My fellow redeemed: Those bewildered apostles’ reality is your reality, now and into all eternity, for Christ forever bears these sacrificial wounds and inscriptions as reminders to His heavenly Father that the full wage of sin has been rendered in Him and because of Him. “It is finished!” Look in the mirror. Look at your neighbor. Here is one Christ loved enough to die for. Look to this cross; look to this font; look to this altar—here in all these things is the image and inscription of Christ. Here is the very image and icon of God’s love for you. Here is your peace that surpasses all human understanding. Here is Christ.

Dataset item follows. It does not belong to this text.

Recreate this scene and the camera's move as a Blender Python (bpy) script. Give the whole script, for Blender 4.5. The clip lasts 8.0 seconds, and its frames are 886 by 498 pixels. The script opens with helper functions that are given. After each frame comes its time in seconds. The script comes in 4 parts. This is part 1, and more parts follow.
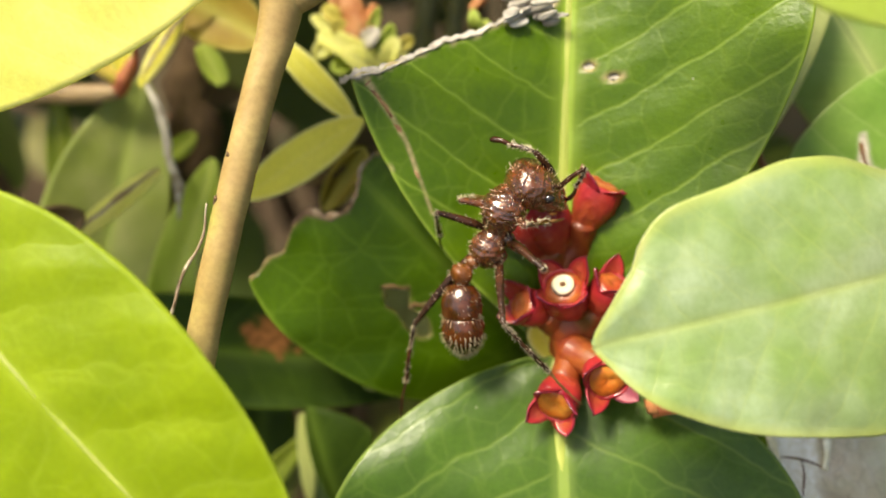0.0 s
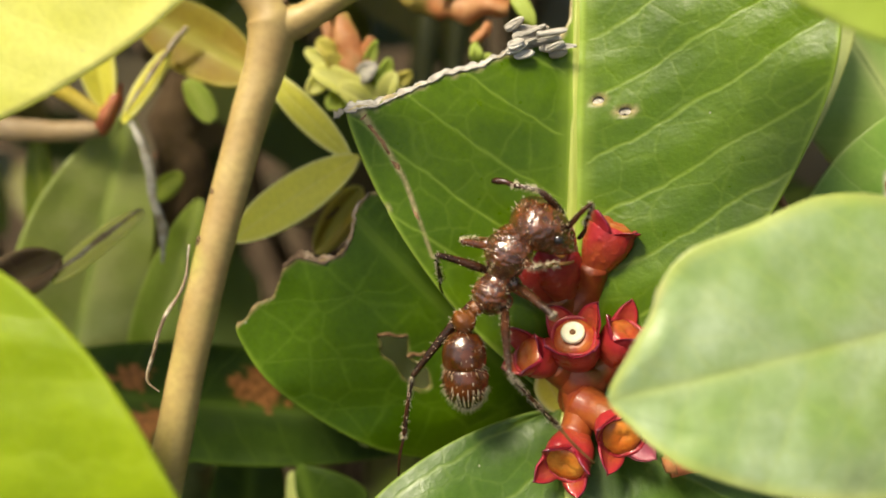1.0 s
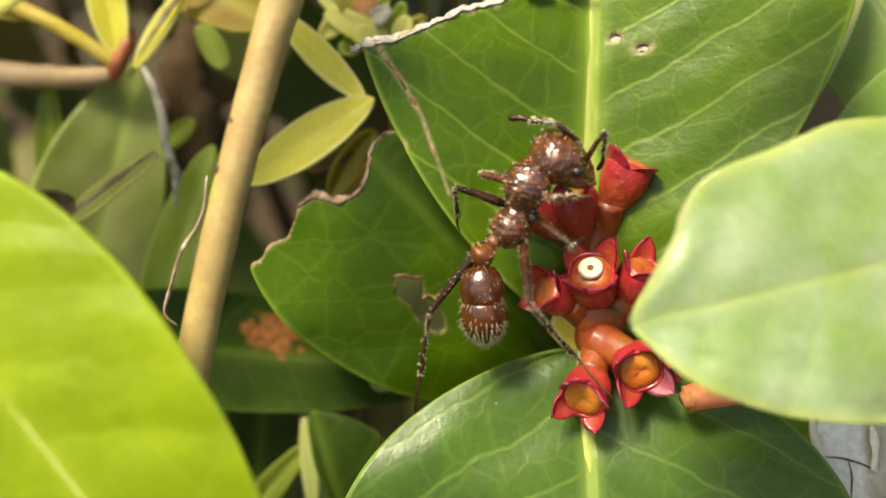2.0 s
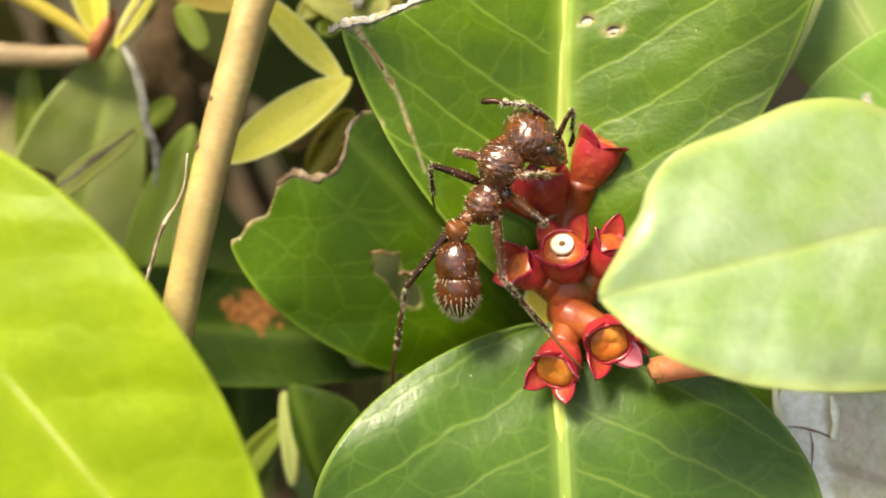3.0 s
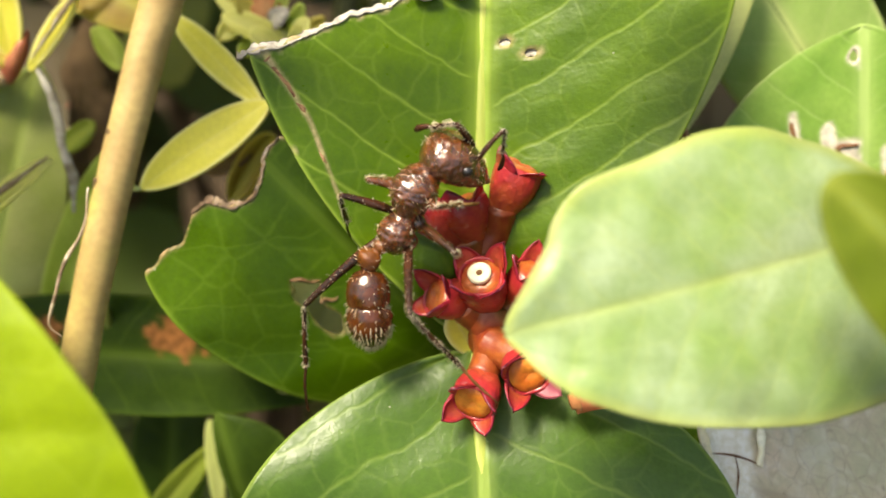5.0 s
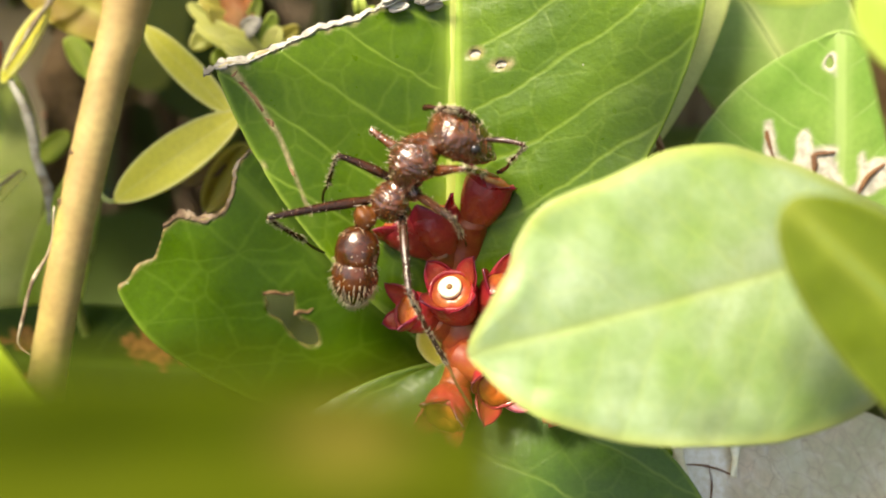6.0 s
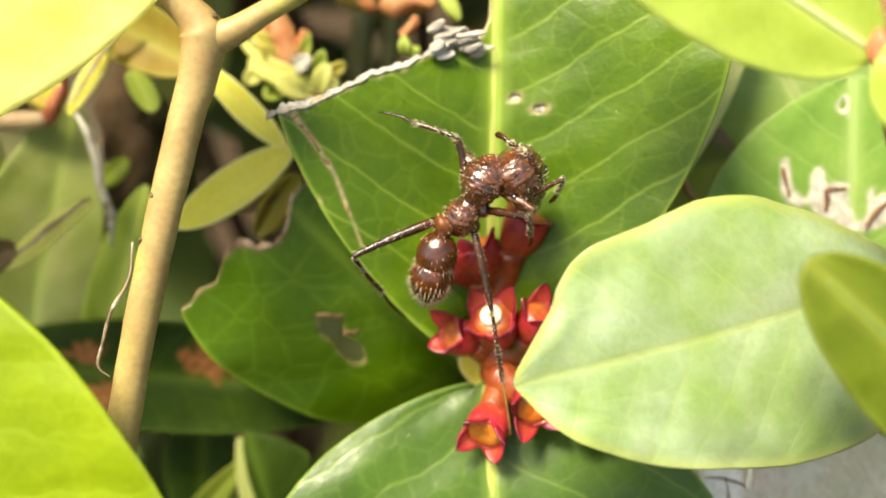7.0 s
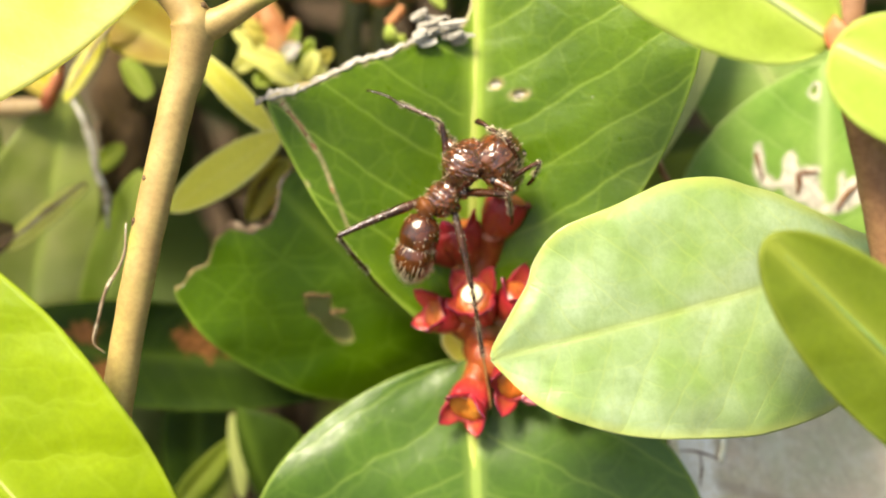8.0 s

This really puts everything else in proper perspective, doesn’t it? It should. When viewed through the lens of Christ’s cross, which you were baptized into, how can repentant faith—in all circumstances and in all things—be okay with rendering anything less than Christ-centered obedience, thanks and praise in response? May ALL that you say, think, and do be kept in proper, thankful, cruciform perspective, and may your entire life be a constant rendering of repentance, humble obedience, thanks and praise in response to all that God has rendered unto you and all that He continues to render unto you in Christ, through Christ, and because of Christ.
To Him alone be all glory, all praise, and all honor. AMEN
Feel free to use any or all of this sermon for the edification of God's people. It is NOT necessary to ask my permission for any of it! In fact, you don't have to mention me at all. (I think it's highly problematic when pastors seek credit/glory for sermons inspired by the Holy Spirit!) Give praise to God for the fact that He continues to provide for His people.